Resources and tools mentioned
- Healing Journeys video series (testimonies/DVD)
- Booklet God Wants You Well (renamed Truth About Healing)
- Audio/CD and DVD teachings, study guides
- Reminder cling: “Speak to Your Mountain”
- Prayer line and ministry/prayer ministers for ongoing support
Scriptures and biblical references cited
- Mark 2:1–12 — paralytic healed; Jesus proving authority to forgive sins
- Mark 6 — example of unbelief limiting ministry
- Mark 7 / Matthew 15:23–28 — “children’s bread” (healing is provided)
- James 5 — elders anointing / prayer of faith
- 3 John 1:2; Psalm 107:20; 2 Peter 1; Colossians 2:6 — on salvation, promises, and faith/knowledge
Presenters and sources
- Andrew (primary speaker / host — Andrew Wommack)
- Jo (co-host)
- Carrie (co-host)
- Historical/testimonial references: Jesus (biblical), Kathryn Kuhlman (reference)
- Testimonies: Gina Boop, Nikki Oshinsky (person prayed for)

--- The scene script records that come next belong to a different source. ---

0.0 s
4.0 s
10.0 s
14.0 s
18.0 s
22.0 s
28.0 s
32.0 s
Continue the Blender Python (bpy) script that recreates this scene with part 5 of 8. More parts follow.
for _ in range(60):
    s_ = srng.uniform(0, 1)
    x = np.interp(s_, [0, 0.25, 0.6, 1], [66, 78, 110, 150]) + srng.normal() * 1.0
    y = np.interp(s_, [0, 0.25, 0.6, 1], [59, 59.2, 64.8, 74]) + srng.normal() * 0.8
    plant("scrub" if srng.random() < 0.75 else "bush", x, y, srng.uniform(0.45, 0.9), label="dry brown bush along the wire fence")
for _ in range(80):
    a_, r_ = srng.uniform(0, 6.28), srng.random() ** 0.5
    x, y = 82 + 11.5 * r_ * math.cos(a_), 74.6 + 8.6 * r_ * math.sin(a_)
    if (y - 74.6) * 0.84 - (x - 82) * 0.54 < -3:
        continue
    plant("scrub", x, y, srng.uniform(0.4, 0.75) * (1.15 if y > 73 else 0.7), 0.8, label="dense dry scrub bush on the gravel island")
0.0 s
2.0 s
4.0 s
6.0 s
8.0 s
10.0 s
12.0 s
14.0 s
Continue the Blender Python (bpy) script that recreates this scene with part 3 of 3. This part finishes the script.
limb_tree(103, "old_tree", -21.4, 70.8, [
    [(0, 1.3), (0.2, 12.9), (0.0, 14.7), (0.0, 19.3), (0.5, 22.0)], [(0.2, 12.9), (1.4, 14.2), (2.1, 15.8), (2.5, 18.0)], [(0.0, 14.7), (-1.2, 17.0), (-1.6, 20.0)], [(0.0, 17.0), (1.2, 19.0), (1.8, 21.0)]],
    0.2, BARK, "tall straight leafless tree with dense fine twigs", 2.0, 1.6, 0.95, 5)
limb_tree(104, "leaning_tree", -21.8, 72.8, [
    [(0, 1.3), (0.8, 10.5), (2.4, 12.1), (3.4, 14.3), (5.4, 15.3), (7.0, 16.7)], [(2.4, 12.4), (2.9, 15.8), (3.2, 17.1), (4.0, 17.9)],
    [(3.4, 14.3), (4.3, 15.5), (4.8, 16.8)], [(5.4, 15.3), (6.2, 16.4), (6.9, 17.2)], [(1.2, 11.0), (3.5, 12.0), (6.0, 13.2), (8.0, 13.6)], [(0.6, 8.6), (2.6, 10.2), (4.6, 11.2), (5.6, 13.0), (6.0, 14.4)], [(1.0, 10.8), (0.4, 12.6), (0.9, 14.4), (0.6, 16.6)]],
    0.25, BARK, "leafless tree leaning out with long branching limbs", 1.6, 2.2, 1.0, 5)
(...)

- Ministry/team: television crew and Andrew’s Ministry prayer ministers
Notes
The episode emphasizes both receiving healing and learning to maintain it through ongoing faith, knowledge, authority, testimony exposure, and practical stewardship. Resources promoted in the program are intended to be used as ongoing faith-builders and training tools.